┌──
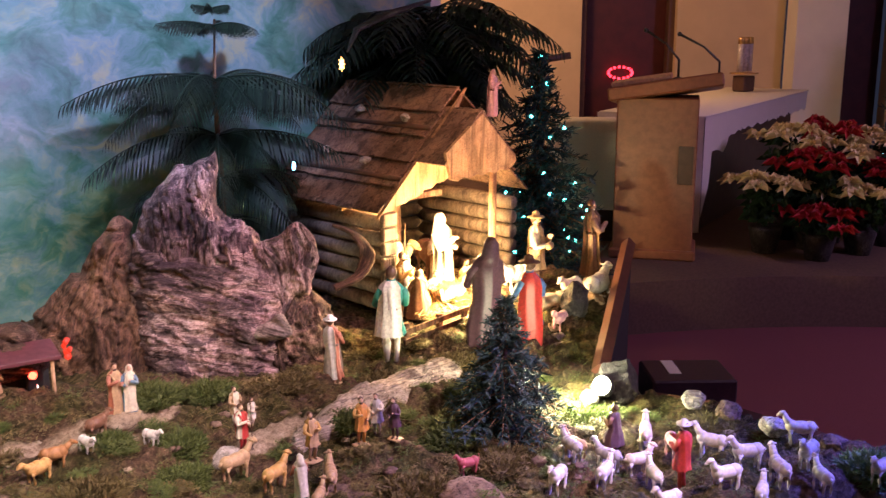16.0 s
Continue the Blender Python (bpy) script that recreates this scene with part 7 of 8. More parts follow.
def holy_group():
    p = lambda x, y, z=0.0: tuple(BARN @ Vector((x, y, z)))
    figure(*p(-0.08, -0.04, 0.0), 0.40, radians(15), WHITE, CREAM, "tall white woman statue in the lit barn", arm=0.8, veil=CREAM)
    figure(*p(-0.33, 0.02, 0.0), 0.33, radians(40), CREAM, GOLD, "cream-robed man statue with a staff in the barn", arm=0.6, staff=True)
    figure(*p(-0.24, 0.02, 0.0), 0.28, radians(20), GOLD, CREAM, "ochre kneeling statue beside the straw", kneel=True, arm=0.8)
    figure(*p(-0.20, 0.14, 0.0), 0.30, radians(10), GOLD, CREAM, "ochre man statue standing behind the straw", arm=0.7)
    figure(*p(-0.16, -0.07, 0.0), 0.20, radians(-30), CREAM, WHITE, "small cream kneeling statue on the straw", kneel=True, arm=0.9)
    figure(*p(0.02, 0.10, 0.0), 0.30, radians(-20), CREAM, GOLD, "cream statue with ochre cloak beside the woman", arm=0.8)
    figure(*p(-0.34, -0.16, 0.0), 0.27, radians(170), BROWN, BROWN, "brown kneeling shepherd statue seen from behind", kneel=True, arm=0.8)
    figure(2.01, 2.80, 0.405, 0.38, radians(150), ("sea_green", (0.04, 0.30, 0.25)), WHITE, "king statue in green tunic and white cloak", arm=0.9)
    figure(2.345, 2.66, 0.41, 0.46, radians(170), PURPLE, PURPLE, "tall statue in a dark purple cloak", arm=0.5, veil=PURPLE)
    figure(2.51, 2.575, 0.40, 0.38, radians(165), BLUE, RED, "statue in a red cape and dark hat", arm=0.6, hat=HAIR)
    figure(1.745, 2.79, 0.405, 0.23, radians(120), ("dull_red", (0.42, 0.16, 0.10)), WHITE, "woman figurine in red and blue carrying white linen", arm=0.9, carry=True, hat=WHITE, plinth=True)
    figure(2.98, 3.02, 0.47, 0.36, radians(30), CREAM, TANC, "shepherd statue in a brimmed hat carrying a lamb", arm=0.8, hat=TANC, carry=True)
    figure(3.30, 2.98, 0.50, 0.36, radians(50), ("dusty_brown", (0.36, 0.22, 0.15)), ("dusty_brown", (0.36, 0.22, 0.15)), "slender brown-robed statue by the fir", arm=0.6)
    figure(2.80, 3.12, 1.255, 0.20, radians(20), PINKC, PINKC, "rose-coloured angel statue on the porch gable", arm=0.8, veil=PINKC)
    figure(*p(-0.36, -0.08, 0.0), 0.27, radians(25), GOLD, WHITE, "gilded angel statue leaning on the corner post", arm=0.9)
    figure(*p(-0.27, -0.10, 0.0), 0.24, radians(5), CREAM, GOLD, "gilded kneeling woman statue in the straw", kneel=True, arm=1.0, veil=CREAM)
    figure(*p(0.05, -0.05, 0.0), 0.22, radians(-30), GOLD, CREAM, "gilded kneeling man statue by the crib", kneel=True, arm=0.9)
    beast("donkey", *p(-0.14, 0.24, 0.0), 0.22, radians(-70), TANC, "tan donkey statue at the back of the barn", 0.5, 1.0, 1.1, 0.95, 0.2, group="barn animals")
    beast("cow", *p(0.08, 0.22, 0.0), 0.24, radians(-110), BROWN, "brown ox statue at the back of the barn", 0.45, 0.8, 1.1, 1.1, 0.3, "horns", False, "barn animals")
    t = thing("crib", "straw-filled wooden crib in the barn", "crib", BARN @ pose(-0.14, -0.12, 0.0))
    for sg in (-1, 1):
        part("side_board", Geo().box((0, sg * 0.04, 0.07), (0.15, 0.010, 0.05), np.array(Euler((radians(20 * sg), 0, 0)).to_matrix())), M_CUT, t, smooth=False)
        for xx in (-0.06, 0.06):
            part("leg", Geo().tube([(xx, sg * 0.05, 0), (xx, -sg * 0.02, 0.07)], 0.007, 6), M_CUT, t)
    part("straw", Geo().add(*tufts([(0.05 * math.sin(i * 2.1), 0.02 * math.cos(i * 1.7), 0.085) for i in range(40)], 0.06, 5, 0.012, np.random.default_rng(9), 1.6, 0.05)), M_STRAW, t, "heap of straw", kind="stuff", smooth=False)
    beast("sheep", 2.83, 2.98, 0.50, 0.17, radians(170), WHITE, "white sheep statue beside the barn", 0.34, 0.7, 1.0, 1.1, 0.2, group="barn animals")
    beast("cow", 2.80, 2.76, 0.455, 0.20, radians(160), CREAM, "white and brown ox statue resting on straw", 0.3, 0.6, 1.1, 1.05, 0.3, "horns", True, "barn animals", BROWN)
    beast("sheep", 2.72, 2.62, 0.435, 0.11, radians(200), PINKC, "pale lamb statue by the path", 0.36, 0.7, 1.0, 1.0, 0.2, group="barn animals")
    beast("sheep", 3.05, 2.72, 0.50, 0.20, radians(20), GREYC, "grey resting sheep statue by the rail", 0.3, 0.6, 1.1, 1.1, 0.2, None, True, "barn animals")
    beast("sheep", 3.00, 2.82, 0.50, 0.14, radians(190), WHITE, "white resting lamb statue by the rail", 0.3, 0.6, 1.1, 1.1, 0.2, None, True, "barn animals")
    t = thing("rail_fence", "low rustic fence of dark rails before the barn", "fence", pose(2.25, 2.88, 0.42, 0, 0, 5))
    for x in (-0.12, 0.06, 0.20):
        part("post", Geo().box((x, 0, 0.05), (0.024, 0.02, 0.11), None), M_ROOT, t, smooth=False)
    for z in (0.045, 0.085):
        part("rail", Geo().box((0.04, -0.012, z), (0.36, 0.010, 0.022), np.array(Euler((0, radians(-4), 0)).to_matrix())), M_ROOT, t, smooth=False)
    # hanging star
    t = thing("comet_star", "glowing orange star with a dark tail", "star", pose(2.26, 3.455, 1.478))
    g = Geo()
    for i in range(8):
        a = i * math.pi / 4
        g.tube([(0, 0, 0), (0.018 * math.cos(a), 0, 0.030 * math.sin(a))], [0.007, 0.001], 6)
    part("star_points", g, glow("orange_star_glow", (1.0, 0.42, 0.10), 9.0), t, "glowing orange points")
    part("tail", Geo().tube([(0.03, 0, 0.05), (0.08, 0.0, 0.14), (0.22, -0.02, 0.20), (0.42, -0.06, 0.26)], [0.006, 0.03, 0.045, 0.02], 8, flat=0.35), M_DARKROCK, t, "dark comet tail")
    t = thing("small_light", "small cyan light hanging in the pine", "light", pose(2.115, 3.62, 1.05))
    part("bulb", Geo().ball((0, 0, 0), (0.008, 0.008, 0.02), None, 0, 8), glow("cyan_light_glow", (0.2, 0.6, 1.0), 14.0), t)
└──
From the material above, reproduce everything verbatim except the pictures.

16.0 s
Continue the Blender Python (bpy) script that recreates this scene with part 7 of 8. More parts follow.
def holy_group():
    p = lambda x, y, z=0.0: tuple(BARN @ Vector((x, y, z)))
    figure(*p(-0.08, -0.04, 0.0), 0.40, radians(15), WHITE, CREAM, "tall white woman statue in the lit barn", arm=0.8, veil=CREAM)
    figure(*p(-0.33, 0.02, 0.0), 0.33, radians(40), CREAM, GOLD, "cream-robed man statue with a staff in the barn", arm=0.6, staff=True)
    figure(*p(-0.24, 0.02, 0.0), 0.28, radians(20), GOLD, CREAM, "ochre kneeling statue beside the straw", kneel=True, arm=0.8)
    figure(*p(-0.20, 0.14, 0.0), 0.30, radians(10), GOLD, CREAM, "ochre man statue standing behind the straw", arm=0.7)
    figure(*p(-0.16, -0.07, 0.0), 0.20, radians(-30), CREAM, WHITE, "small cream kneeling statue on the straw", kneel=True, arm=0.9)
    figure(*p(0.02, 0.10, 0.0), 0.30, radians(-20), CREAM, GOLD, "cream statue with ochre cloak beside the woman", arm=0.8)
    figure(*p(-0.34, -0.16, 0.0), 0.27, radians(170), BROWN, BROWN, "brown kneeling shepherd statue seen from behind", kneel=True, arm=0.8)
    figure(2.01, 2.80, 0.405, 0.38, radians(150), ("sea_green", (0.04, 0.30, 0.25)), WHITE, "king statue in green tunic and white cloak", arm=0.9)
    figure(2.345, 2.66, 0.41, 0.46, radians(170), PURPLE, PURPLE, "tall statue in a dark purple cloak", arm=0.5, veil=PURPLE)
    figure(2.51, 2.575, 0.40, 0.38, radians(165), BLUE, RED, "statue in a red cape and dark hat", arm=0.6, hat=HAIR)
    figure(1.745, 2.79, 0.405, 0.23, radians(120), ("dull_red", (0.42, 0.16, 0.10)), WHITE, "woman figurine in red and blue carrying white linen", arm=0.9, carry=True, hat=WHITE, plinth=True)
    figure(2.98, 3.02, 0.47, 0.36, radians(30), CREAM, TANC, "shepherd statue in a brimmed hat carrying a lamb", arm=0.8, hat=TANC, carry=True)
    figure(3.30, 2.98, 0.50, 0.36, radians(50), ("dusty_brown", (0.36, 0.22, 0.15)), ("dusty_brown", (0.36, 0.22, 0.15)), "slender brown-robed statue by the fir", arm=0.6)
    figure(2.80, 3.12, 1.255, 0.20, radians(20), PINKC, PINKC, "rose-coloured angel statue on the porch gable", arm=0.8, veil=PINKC)
    figure(*p(-0.36, -0.08, 0.0), 0.27, radians(25), GOLD, WHITE, "gilded angel statue leaning on the corner post", arm=0.9)
    figure(*p(-0.27, -0.10, 0.0), 0.24, radians(5), CREAM, GOLD, "gilded kneeling woman statue in the straw", kneel=True, arm=1.0, veil=CREAM)
    figure(*p(0.05, -0.05, 0.0), 0.22, radians(-30), GOLD, CREAM, "gilded kneeling man statue by the crib", kneel=True, arm=0.9)
    beast("donkey", *p(-0.14, 0.24, 0.0), 0.22, radians(-70), TANC, "tan donkey statue at the back of the barn", 0.5, 1.0, 1.1, 0.95, 0.2, group="barn animals")
    beast("cow", *p(0.08, 0.22, 0.0), 0.24, radians(-110), BROWN, "brown ox statue at the back of the barn", 0.45, 0.8, 1.1, 1.1, 0.3, "horns", False, "barn animals")
    t = thing("crib", "straw-filled wooden crib in the barn", "crib", BARN @ pose(-0.14, -0.12, 0.0))
    for sg in (-1, 1):
        part("side_board", Geo().box((0, sg * 0.04, 0.07), (0.15, 0.010, 0.05), np.array(Euler((radians(20 * sg), 0, 0)).to_matrix())), M_CUT, t, smooth=False)
        for xx in (-0.06, 0.06):
            part("leg", Geo().tube([(xx, sg * 0.05, 0), (xx, -sg * 0.02, 0.07)], 0.007, 6), M_CUT, t)
    part("straw", Geo().add(*tufts([(0.05 * math.sin(i * 2.1), 0.02 * math.cos(i * 1.7), 0.085) for i in range(40)], 0.06, 5, 0.012, np.random.default_rng(9), 1.6, 0.05)), M_STRAW, t, "heap of straw", kind="stuff", smooth=False)
    beast("sheep", 2.83, 2.98, 0.50, 0.17, radians(170), WHITE, "white sheep statue beside the barn", 0.34, 0.7, 1.0, 1.1, 0.2, group="barn animals")
    beast("cow", 2.80, 2.76, 0.455, 0.20, radians(160), CREAM, "white and brown ox statue resting on straw", 0.3, 0.6, 1.1, 1.05, 0.3, "horns", True, "barn animals", BROWN)
    beast("sheep", 2.72, 2.62, 0.435, 0.11, radians(200), PINKC, "pale lamb statue by the path", 0.36, 0.7, 1.0, 1.0, 0.2, group="barn animals")
    beast("sheep", 3.05, 2.72, 0.50, 0.20, radians(20), GREYC, "grey resting sheep statue by the rail", 0.3, 0.6, 1.1, 1.1, 0.2, None, True, "barn animals")
    beast("sheep", 3.00, 2.82, 0.50, 0.14, radians(190), WHITE, "white resting lamb statue by the rail", 0.3, 0.6, 1.1, 1.1, 0.2, None, True, "barn animals")
    t = thing("rail_fence", "low rustic fence of dark rails before the barn", "fence", pose(2.25, 2.88, 0.42, 0, 0, 5))
    for x in (-0.12, 0.06, 0.20):
        part("post", Geo().box((x, 0, 0.05), (0.024, 0.02, 0.11), None), M_ROOT, t, smooth=False)
    for z in (0.045, 0.085):
        part("rail", Geo().box((0.04, -0.012, z), (0.36, 0.010, 0.022), np.array(Euler((0, radians(-4), 0)).to_matrix())), M_ROOT, t, smooth=False)
    # hanging star
    t = thing("comet_star", "glowing orange star with a dark tail", "star", pose(2.26, 3.455, 1.478))
    g = Geo()
    for i in range(8):
        a = i * math.pi / 4
        g.tube([(0, 0, 0), (0.018 * math.cos(a), 0, 0.030 * math.sin(a))], [0.007, 0.001], 6)
    part("star_points", g, glow("orange_star_glow", (1.0, 0.42, 0.10), 9.0), t, "glowing orange points")
    part("tail", Geo().tube([(0.03, 0, 0.05), (0.08, 0.0, 0.14), (0.22, -0.02, 0.20), (0.42, -0.06, 0.26)], [0.006, 0.03, 0.045, 0.02], 8, flat=0.35), M_DARKROCK, t, "dark comet tail")
    t = thing("small_light", "small cyan light hanging in the pine", "light", pose(2.115, 3.62, 1.05))
    part("bulb", Geo().ball((0, 0, 0), (0.008, 0.008, 0.02), None, 0, 8), glow("cyan_light_glow", (0.2, 0.6, 1.0), 14.0), t)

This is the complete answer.